▸ Short problem
Give back exactly the lines running from the line that holds "import bmesh" through the line that holds "what is given", ends included, and no other lines.

--- Begin ---

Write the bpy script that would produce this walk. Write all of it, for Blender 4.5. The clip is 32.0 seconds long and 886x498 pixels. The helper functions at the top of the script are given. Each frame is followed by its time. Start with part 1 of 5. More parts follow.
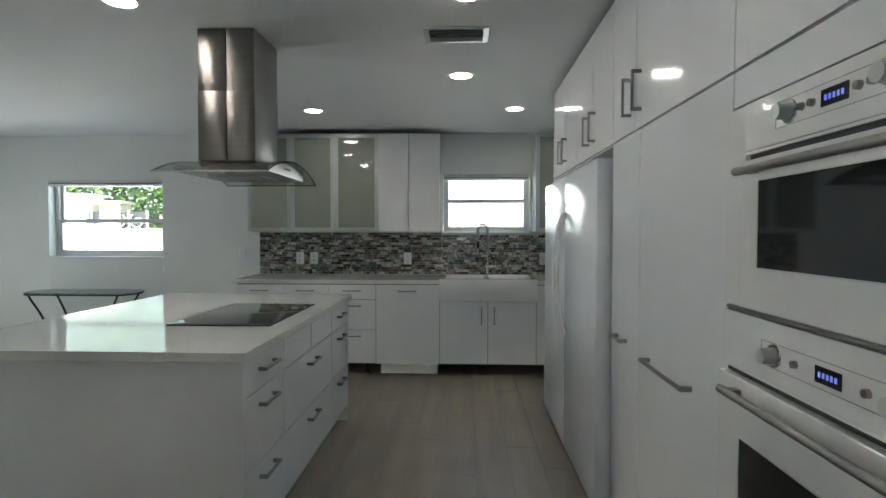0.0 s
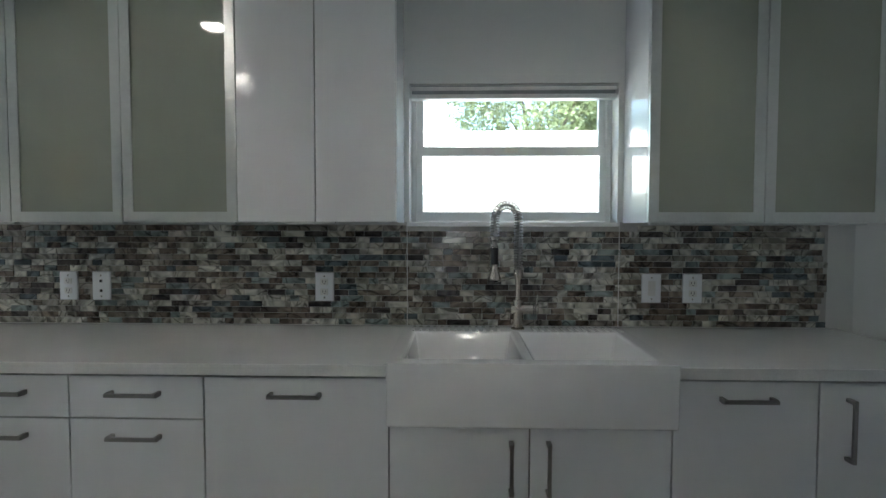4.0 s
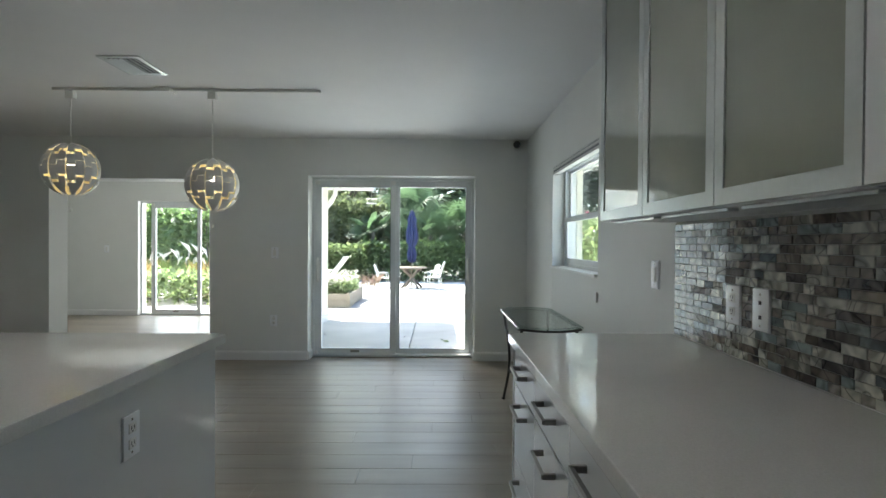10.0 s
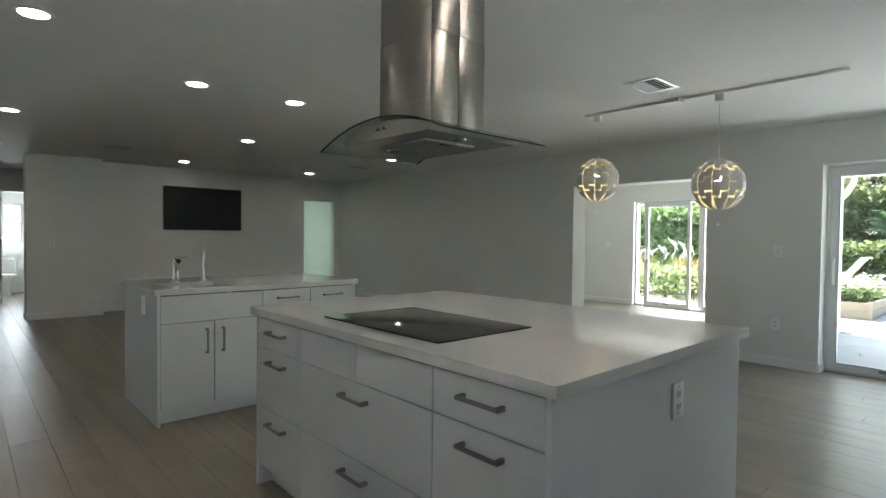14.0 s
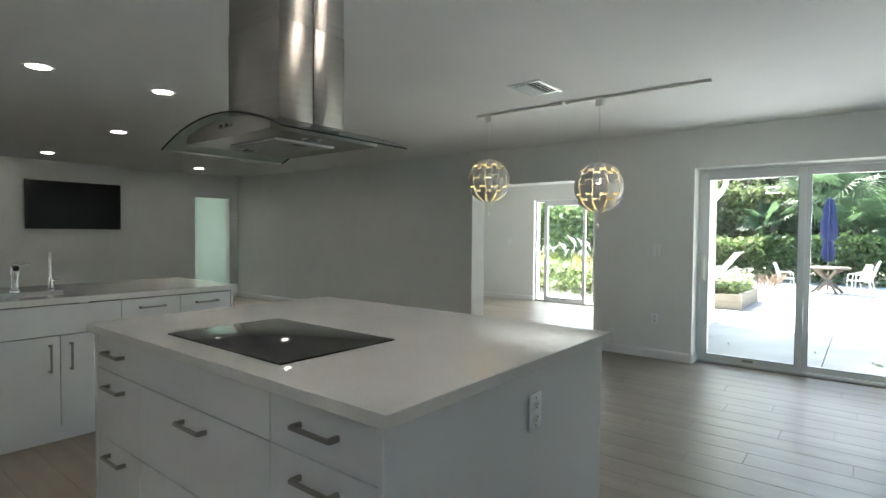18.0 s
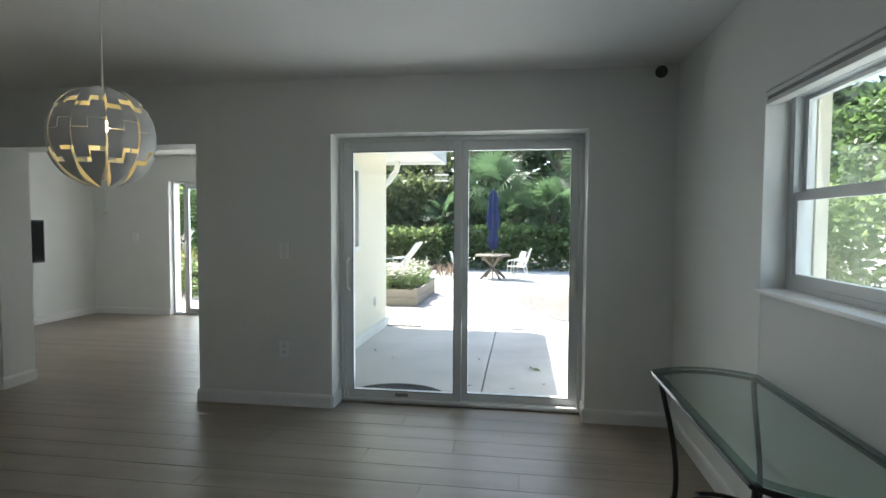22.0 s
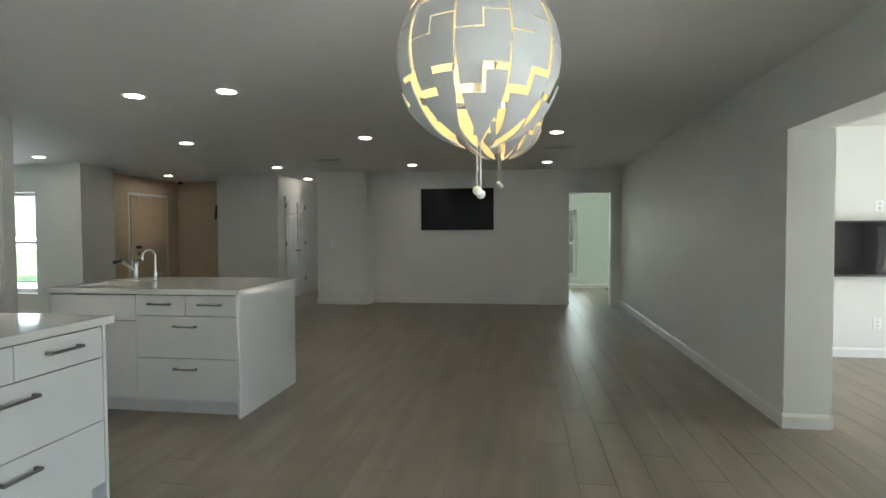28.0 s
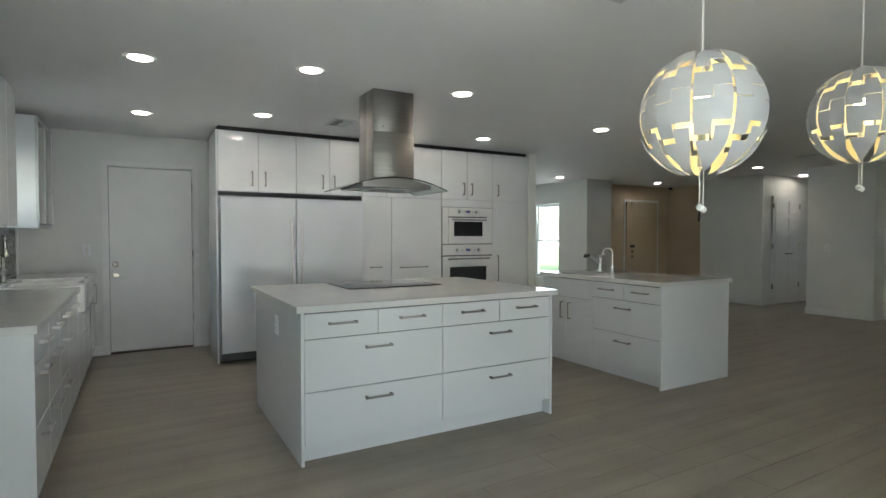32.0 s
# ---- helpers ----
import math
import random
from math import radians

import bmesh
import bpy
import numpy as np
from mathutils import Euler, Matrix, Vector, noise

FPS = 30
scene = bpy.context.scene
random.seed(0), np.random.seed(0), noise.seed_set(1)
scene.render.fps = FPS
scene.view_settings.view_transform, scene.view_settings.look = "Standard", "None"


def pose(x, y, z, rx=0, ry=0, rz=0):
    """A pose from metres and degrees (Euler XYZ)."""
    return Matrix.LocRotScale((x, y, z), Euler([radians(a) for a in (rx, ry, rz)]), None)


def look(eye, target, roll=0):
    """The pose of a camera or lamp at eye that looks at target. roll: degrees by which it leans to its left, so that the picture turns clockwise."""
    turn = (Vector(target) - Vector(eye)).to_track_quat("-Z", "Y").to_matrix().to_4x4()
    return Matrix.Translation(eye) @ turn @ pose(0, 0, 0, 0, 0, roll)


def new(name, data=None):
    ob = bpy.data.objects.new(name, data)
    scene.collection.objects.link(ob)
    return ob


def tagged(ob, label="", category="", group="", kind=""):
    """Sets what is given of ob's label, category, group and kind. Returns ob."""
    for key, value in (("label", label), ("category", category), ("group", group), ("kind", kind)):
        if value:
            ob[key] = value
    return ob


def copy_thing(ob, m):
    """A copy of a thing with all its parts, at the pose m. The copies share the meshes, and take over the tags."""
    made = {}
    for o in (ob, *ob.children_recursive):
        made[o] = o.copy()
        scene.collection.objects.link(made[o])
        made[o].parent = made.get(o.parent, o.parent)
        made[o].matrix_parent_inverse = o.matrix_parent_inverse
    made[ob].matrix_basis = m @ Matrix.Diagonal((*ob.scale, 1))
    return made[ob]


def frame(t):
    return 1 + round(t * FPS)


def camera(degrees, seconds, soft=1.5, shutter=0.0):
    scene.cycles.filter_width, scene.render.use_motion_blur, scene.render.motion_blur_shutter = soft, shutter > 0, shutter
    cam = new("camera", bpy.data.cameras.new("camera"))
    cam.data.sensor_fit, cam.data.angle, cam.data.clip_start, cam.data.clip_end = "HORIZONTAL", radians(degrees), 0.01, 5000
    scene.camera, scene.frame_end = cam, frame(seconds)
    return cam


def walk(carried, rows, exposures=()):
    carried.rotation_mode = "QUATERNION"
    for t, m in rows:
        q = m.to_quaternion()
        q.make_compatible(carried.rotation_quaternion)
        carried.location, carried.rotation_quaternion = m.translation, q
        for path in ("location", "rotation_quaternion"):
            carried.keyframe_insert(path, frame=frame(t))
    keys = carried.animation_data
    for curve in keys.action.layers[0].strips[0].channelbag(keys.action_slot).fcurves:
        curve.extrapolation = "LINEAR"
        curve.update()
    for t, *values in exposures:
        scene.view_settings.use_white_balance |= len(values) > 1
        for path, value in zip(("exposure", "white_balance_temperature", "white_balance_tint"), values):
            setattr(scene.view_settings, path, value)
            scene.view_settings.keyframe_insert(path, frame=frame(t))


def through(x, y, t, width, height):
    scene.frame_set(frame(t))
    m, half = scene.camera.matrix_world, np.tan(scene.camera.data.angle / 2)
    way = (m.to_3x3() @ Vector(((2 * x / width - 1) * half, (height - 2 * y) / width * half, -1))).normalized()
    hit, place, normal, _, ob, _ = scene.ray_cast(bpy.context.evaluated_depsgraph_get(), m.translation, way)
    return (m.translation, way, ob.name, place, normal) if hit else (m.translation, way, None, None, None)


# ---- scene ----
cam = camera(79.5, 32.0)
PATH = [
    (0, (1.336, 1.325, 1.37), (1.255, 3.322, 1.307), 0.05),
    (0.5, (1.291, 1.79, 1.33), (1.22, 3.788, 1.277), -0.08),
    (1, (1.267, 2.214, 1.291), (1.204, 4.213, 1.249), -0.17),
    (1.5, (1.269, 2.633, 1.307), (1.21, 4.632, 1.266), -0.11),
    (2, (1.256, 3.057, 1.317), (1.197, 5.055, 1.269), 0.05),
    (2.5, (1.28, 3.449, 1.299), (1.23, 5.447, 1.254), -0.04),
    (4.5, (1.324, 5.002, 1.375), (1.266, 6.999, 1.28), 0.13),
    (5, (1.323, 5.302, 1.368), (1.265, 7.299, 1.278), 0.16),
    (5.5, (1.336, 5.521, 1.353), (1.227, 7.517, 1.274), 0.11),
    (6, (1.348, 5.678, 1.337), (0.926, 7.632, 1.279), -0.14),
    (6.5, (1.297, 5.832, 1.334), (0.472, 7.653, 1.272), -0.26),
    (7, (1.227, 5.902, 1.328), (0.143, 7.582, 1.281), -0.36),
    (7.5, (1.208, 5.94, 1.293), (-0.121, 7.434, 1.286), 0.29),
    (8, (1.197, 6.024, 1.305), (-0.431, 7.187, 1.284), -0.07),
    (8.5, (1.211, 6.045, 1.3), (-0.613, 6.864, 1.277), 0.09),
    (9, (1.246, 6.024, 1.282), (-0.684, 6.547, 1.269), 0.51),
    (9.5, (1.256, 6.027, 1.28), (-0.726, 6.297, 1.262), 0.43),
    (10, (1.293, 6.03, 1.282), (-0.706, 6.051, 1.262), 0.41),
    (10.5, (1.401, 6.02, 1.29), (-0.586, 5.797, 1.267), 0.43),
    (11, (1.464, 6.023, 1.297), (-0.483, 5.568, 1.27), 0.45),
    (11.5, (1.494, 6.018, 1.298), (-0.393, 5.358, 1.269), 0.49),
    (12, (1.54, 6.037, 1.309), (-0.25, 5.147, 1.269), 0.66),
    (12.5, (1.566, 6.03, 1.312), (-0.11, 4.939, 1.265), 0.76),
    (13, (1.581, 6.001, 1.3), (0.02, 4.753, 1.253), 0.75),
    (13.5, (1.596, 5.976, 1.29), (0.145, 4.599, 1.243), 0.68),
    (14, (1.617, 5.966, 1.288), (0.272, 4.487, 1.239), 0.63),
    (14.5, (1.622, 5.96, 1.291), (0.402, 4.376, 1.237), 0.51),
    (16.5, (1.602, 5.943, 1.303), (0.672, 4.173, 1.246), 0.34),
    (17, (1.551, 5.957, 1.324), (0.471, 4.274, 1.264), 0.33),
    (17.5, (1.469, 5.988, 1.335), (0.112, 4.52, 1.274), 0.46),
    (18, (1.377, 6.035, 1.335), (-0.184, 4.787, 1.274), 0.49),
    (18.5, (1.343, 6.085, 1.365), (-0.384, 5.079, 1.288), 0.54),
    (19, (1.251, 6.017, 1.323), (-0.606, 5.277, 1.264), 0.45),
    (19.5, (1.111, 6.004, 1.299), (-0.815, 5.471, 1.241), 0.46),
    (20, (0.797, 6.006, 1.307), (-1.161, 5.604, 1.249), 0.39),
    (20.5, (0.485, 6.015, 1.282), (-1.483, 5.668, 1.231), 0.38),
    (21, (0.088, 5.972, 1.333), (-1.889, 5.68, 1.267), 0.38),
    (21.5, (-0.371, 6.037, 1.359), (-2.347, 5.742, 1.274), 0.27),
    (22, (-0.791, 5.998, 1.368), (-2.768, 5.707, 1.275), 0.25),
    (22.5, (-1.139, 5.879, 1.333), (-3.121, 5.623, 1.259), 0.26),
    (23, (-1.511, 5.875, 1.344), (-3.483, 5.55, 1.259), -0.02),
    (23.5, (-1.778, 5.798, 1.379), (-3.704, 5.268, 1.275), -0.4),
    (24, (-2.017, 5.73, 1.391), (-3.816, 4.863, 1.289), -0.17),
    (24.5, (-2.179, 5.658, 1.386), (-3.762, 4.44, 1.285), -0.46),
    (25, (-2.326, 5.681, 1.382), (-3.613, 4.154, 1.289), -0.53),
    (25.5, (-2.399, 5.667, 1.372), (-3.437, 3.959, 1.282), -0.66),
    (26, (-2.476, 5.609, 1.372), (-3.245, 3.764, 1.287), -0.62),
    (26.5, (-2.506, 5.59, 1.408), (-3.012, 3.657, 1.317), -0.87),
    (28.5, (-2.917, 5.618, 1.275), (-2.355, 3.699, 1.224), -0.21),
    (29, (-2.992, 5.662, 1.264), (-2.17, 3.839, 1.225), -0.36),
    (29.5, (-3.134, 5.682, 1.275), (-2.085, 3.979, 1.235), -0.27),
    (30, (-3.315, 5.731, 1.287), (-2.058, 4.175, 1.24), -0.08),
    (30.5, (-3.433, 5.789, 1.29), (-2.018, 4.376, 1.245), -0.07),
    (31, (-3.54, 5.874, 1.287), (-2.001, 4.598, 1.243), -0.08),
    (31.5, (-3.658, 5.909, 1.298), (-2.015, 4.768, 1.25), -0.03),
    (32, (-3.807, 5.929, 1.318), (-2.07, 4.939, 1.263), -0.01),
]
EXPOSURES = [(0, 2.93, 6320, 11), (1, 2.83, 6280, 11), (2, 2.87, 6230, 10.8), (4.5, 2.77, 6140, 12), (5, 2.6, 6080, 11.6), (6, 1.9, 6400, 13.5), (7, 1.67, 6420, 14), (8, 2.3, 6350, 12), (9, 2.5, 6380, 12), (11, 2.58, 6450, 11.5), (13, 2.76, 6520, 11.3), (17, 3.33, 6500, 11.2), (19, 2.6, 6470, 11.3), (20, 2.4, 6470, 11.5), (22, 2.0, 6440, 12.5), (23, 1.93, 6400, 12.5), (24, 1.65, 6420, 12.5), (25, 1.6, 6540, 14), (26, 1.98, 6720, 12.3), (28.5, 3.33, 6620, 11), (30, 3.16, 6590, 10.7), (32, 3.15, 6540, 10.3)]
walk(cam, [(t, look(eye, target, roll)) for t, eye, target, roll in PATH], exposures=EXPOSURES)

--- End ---

▸ Final result
import bmesh
import bpy
import numpy as np
from mathutils import Euler, Matrix, Vector, noise

FPS = 30
scene = bpy.context.scene
random.seed(0), np.random.seed(0), noise.seed_set(1)
scene.render.fps = FPS
scene.view_settings.view_transform, scene.view_settings.look = "Standard", "None"


def pose(x, y, z, rx=0, ry=0, rz=0):
    """A pose from metres and degrees (Euler XYZ)."""
    return Matrix.LocRotScale((x, y, z), Euler([radians(a) for a in (rx, ry, rz)]), None)


def look(eye, target, roll=0):
    """The pose of a camera or lamp at eye that looks at target. roll: degrees by which it leans to its left, so that the picture turns clockwise."""
    turn = (Vector(target) - Vector(eye)).to_track_quat("-Z", "Y").to_matrix().to_4x4()
    return Matrix.Translation(eye) @ turn @ pose(0, 0, 0, 0, 0, roll)


def new(name, data=None):
    ob = bpy.data.objects.new(name, data)
    scene.collection.objects.link(ob)
    return ob


def tagged(ob, label="", category="", group="", kind=""):
    """Sets what is given of ob's label, category, group and kind. Returns ob."""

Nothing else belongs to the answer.